TEMPO.CO, Cirebon – Aksi Muhammad Sayyid Az Zahiri, 14 tahun, begitu memukau. Pebulu tangkis remaja ini, lincah melancarkan smash-smash tajam. Sekilas ia seperti pemain muda lainnya, padahal Sayyid sejak kecil tuna rungu.
Ia mulai mencintai bulutangkis sejak kecil dan rajin berlatih di klub. Karena menonjol dibandingkan teman-temannya, ia pun dikirim mengikuti Olimpiade Olahraga Siswa Nasional (O2SN) mewakili kotanya, Bogor, ke tingkat Jawa Barat pada 2015. Medali perunggu berhasil diraihnya.
Dua tahun kemudian, tepatnya 2017 saat sudah duduk di bangku SMP, Sayyid kembali dikirim ke ajang O2SN mewakili Bogor di Lembang, Jawa Barat. Juara berhasil diraihnya. Selanjutnya mewakili Jawa Barat ia pun berlaga di ajang O2SN tingkat nasional di Medan di tahun yang sama dan berhasil meraih medali perak.
“O2SN yang diikutinya untuk anak berkebutuhan khusus,” ungkap sang ibu, Lina Fitriani, 36 tahun.
Sayyid diketahui ibunya tidak bisa mendengar saat berumur satu tahun. “Saya heran, kenapa anak ini tidak merespon bunyi,” ungkapnya. Setelah berkonsultasi dengan sejumlah dokter bahkan hingga ke Jakarta, Lina pasrah jika sang buah hati tidak bisa mendengar.
Ia pun tetap membesarkan anaknya dengan kasih sayang. Bahkan Lina sangat mendukung saat sang anak berniat serius untuk menekuni olahraga bulu tangkis dengan memasukkan ke sebuah club di Cibinong, Bogor, kota asal mereka.
Namun dukungan tersebut tak semulus harapan. Saat hari pertama berlatih, Sayyid sempat menggandeng tangan ibunya dan mengajaknya untuk pulang. “Malu,” kata Sayyid sambil menutup wajahnya menggunakan telapak tangan kanan. Sayyid malu dengan teman-temannya yang semuanya normal.
Hati Lina pun trenyuh. Ia langsung mendatangi sang pelatih menceritakan keluhan Sayyid. Tak disangka, sang pelatih malah menggandeng tangan Sayyid dan mengajaknya kembali berlatih di lapangan. Sang pelatih, lanjut Lina, melihat ada bakat besar yang dimiliki oleh Sayyid. Karena itu ia pun melarang Sayyid untuk meninggalkan klub tersebut.
Jika sebelumnya tampil di kejuaraan untuk atlet berkebutuhan khusus, kali ini ia turun di kejuaran umum, yaitu audisi Djarum Beasiswa Bulutangkis di Cirebon, 4-6 Agustus. Sayyid sebenarnya tak lolos. Ia hanya masuk 16 besar dari kelompok umur 15 tahun.
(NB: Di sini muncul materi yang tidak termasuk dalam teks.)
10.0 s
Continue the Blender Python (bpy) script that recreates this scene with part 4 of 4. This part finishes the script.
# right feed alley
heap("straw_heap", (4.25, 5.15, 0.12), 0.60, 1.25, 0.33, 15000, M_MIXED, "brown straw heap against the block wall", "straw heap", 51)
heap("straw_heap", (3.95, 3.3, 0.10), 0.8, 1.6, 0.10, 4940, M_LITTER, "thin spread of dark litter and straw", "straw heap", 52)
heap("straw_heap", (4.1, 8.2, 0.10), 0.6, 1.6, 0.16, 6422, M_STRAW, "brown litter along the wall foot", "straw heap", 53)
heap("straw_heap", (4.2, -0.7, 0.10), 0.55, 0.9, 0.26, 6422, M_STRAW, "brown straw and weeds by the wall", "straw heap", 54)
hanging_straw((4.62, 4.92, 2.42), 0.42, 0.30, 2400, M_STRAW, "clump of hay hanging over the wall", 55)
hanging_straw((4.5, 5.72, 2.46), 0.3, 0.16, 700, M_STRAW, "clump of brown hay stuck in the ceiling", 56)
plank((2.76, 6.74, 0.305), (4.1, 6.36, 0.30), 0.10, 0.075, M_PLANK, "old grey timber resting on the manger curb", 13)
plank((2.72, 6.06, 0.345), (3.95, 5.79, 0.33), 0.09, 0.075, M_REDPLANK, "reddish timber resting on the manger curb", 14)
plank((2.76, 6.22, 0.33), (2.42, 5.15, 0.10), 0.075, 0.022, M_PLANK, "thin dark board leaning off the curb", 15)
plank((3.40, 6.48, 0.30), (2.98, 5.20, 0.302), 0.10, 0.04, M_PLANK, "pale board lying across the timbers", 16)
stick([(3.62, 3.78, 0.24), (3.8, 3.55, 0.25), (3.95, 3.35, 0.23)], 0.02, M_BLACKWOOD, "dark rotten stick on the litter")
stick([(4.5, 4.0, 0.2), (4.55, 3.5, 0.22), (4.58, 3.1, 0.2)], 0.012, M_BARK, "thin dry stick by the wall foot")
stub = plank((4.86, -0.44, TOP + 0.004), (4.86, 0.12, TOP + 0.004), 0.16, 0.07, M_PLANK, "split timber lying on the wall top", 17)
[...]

Namun tim pencari bakat melihat Sayyid memiliki potensi untuk menjadi pemain profesional. Akhirnya ia pun berhasil meraih satu dari 9 super tiket tambahan dari tim pencari bakat. Sehingga total didapatkan 27 atlet muda dari audisi Cirebon yang akan berlaga di Kudus nanti.
Christian Hadinata, ketua tim pencari bakat Djarum, mengatakan penilaian mereka obyektif dan profesional, tanpa didasari rasa kasihan terhadap kondisi Sayyid.
“Dengan keterbatasan yang ada dia mampu bersaing dengan yang lain,” ungkap Christian, mantan pebulu tangkis andal 1970-an.
"Daya juangnya tinggi, inilah yang seharusnya dicontoh oleh atlet lainnya," katanya.
Tidak hanya itu, Christian pun melihat dari segi postur dan skill, Sayyid memiliki potensi di bulu tangkis sehingga mereka memberikan kesempatan kepada Sayyid untuk maju dan berlaga pada laga final di Kudus.